EDWARD LUTTWAK: GIA, very bad boys. Terrorists, enormously violent, killed thousands of people. But no American targets. If anything, the GIA, as an Algerian group, has reasons to be, if you like, pro-American. They have never attacked American targets. They have no reason to attack American targets. Suddenly not only do we have a second group with no history of attacking but, moreover, it's no longer American citizens abroad; it's the fellows coming into the United States with bomb equipment. So the implication is the only possible logical inference that no logic applies, but the only logical inference is there is somebody outside a group organization or country, which is now mobilizing these groups and we happen to have heard of two of these cases. But if two rather marginal groups-- marginal, with no history of attacking Americans or American targets-- suddenly are aiming at the American target and the United States, the implication is that the same general contractor has gone out and solicited other, more plausible organizations which do have a history of attacking Americans. That's why there is reason for war.

MARGARET WARNER: Brian Jenkins, do you connect the dots that way?

BRIAN JENKINS: I would be careful not to see this in strict organizational terms. In the 1970s and 1980s, we were probably more confident in talking about identifiable terrorist organizations with leaders that we could identify, with modus operandis that we could identify. Today's terrorist world is organizationally much more fluid. In fact, it's very difficult to apply any sort of hierarchy to it. Instead we're forced to speak of a universe, of like-minded fanatics, in which there are clearly galaxies, constellations, individual conspiracies. Now one can enter that universe and take advantage of those linkages. I don't know that we should see this in terms of this organization connected with this other organization, but it's entirely possible that we have had... we have a case of individuals who may have been in one organization in the past and now are operating under a somewhat different banner.

Reading the signs

MARGARET WARNER: All right. Graham Fuller, how do you read these signs, in terms of whether there is some sort of organized attempt, anyway, to have an organized plot or whether these are a lot of self-starters who are all attracted by the coming millennium as a great, just, opportunity?

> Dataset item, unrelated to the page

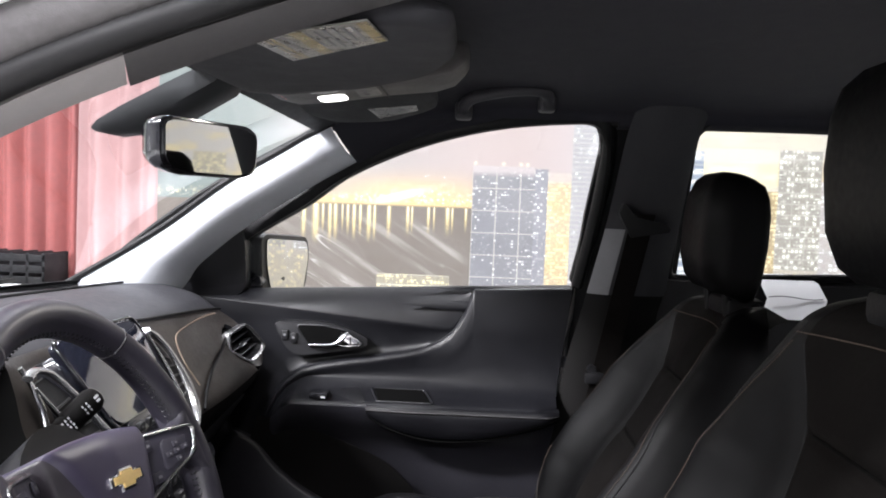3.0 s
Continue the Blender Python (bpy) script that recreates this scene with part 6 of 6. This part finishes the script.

GRAHAM FULLER: Well, I think what Edward pointed out earlier is very significant. I fully agree with him. In other words, if suddenly a group that has had nothing to do with Americans and no interest in Americans for several years, we now find members of that group possibly involved in terrorism against the United States, I have to say either it suggests that this organization has entirely changed its tactics, which is unlikely, or else there are people freelancing from that group. But there's another very complicating element in all of this as well, and that is what we've got states-- and let me be specific-- the Algerian state which has pulled a coup d'etat, which canceled legitimate elections, Islam is one, in 1991. The Algerian state is involved in a very brutal struggle against Islamists across the whole spectrum, some more democratic, some very, very violent. And so it's in the interest of the Algerian state and other states in the Middle East and the Muslim world to feed us information suggesting that everybody that the regime doesn't like and that maybe has something to do with Islam and politics is a terrorist. The term terrorist is being used extremely broadly for almost any group that these states don't like. That makes our job much tougher in trying to figure out the real bad guys, the real terrorists from people who are, yes, honestly carrying out armed insurgencies against their own states but with not a lot of interest in the American -- in the United States or the American position.

MARGARET WARNER: So, Ambassador Wilcox, given the obvious murkiness of all of this, one is the US Government handling this right in your view with these warnings? Is there something else the US Government should do? And how should Americans respond, I mean civilian Americans?

 
  How should the Americans respond?
 

PHILIP WILCOX: The US Government has done a very good job in identifying terrorists, going after them, prosecuting them and convicting them. They've been extraordinarily successful in the last decade in bringing terrorists to justice. But the real essence of terrorism is not the number of people killed which is minuscule compared to other forms of mayhem and violence. It's the fear that terrorists create. So, government officials and the media have to be very careful in treating, dealing with terrorism so that they don't inadvertently exaggerate the danger and thereby play into the hands of the terrorists whose real job is to create fear and give them a psychological victory.

MARGARET WARNER: And, Mr. Luttwak, your view of both how the US Government is handling this now and how Americans should respond.

EDWARD LUTTWAK: Well, from my own background as a journalist, I must say that I'm struck with the fact that we have made a lot of noise. We have talked a lot. Mr. Fuller was quite right in saying that it was a terrific mistake to give so much advertising to the Saudi which I will not mention, and at the same time we have not, in fact, used instruments that the taxpayer might think we have. For example, at one point apparently we knew who -- Mr. ... the unmentionable person was. Instead of going to get him the way governments have that around the world in dealing with terrorists, you send people to pick him up; you arrest his people, you take the documents, you read the documents, you blow up his stuff and you bring him home. Now we launched cruise missiles. On the one hand, terrorism is a terrifically important problem. But on the other, it is not sufficiently important to employ our special operations forces, our high-quality, high cost, special ops forces are not sent for that. Afghanistan is a very permissive environment, it's one of the easiest places in the world to do such an operation, obviously. We didn't do that. But instead, oh, yes, we could send cruise missiles. In other words it's a sort of... it's a threat that you emphasize because there are no other threats. You talk a lot about it but you don't actually do things that involve any cost or risk. So this I think is the balance there.

MARGARET WARNER: All right. Gentlemen, we have to leave it there. Thank you all four very much.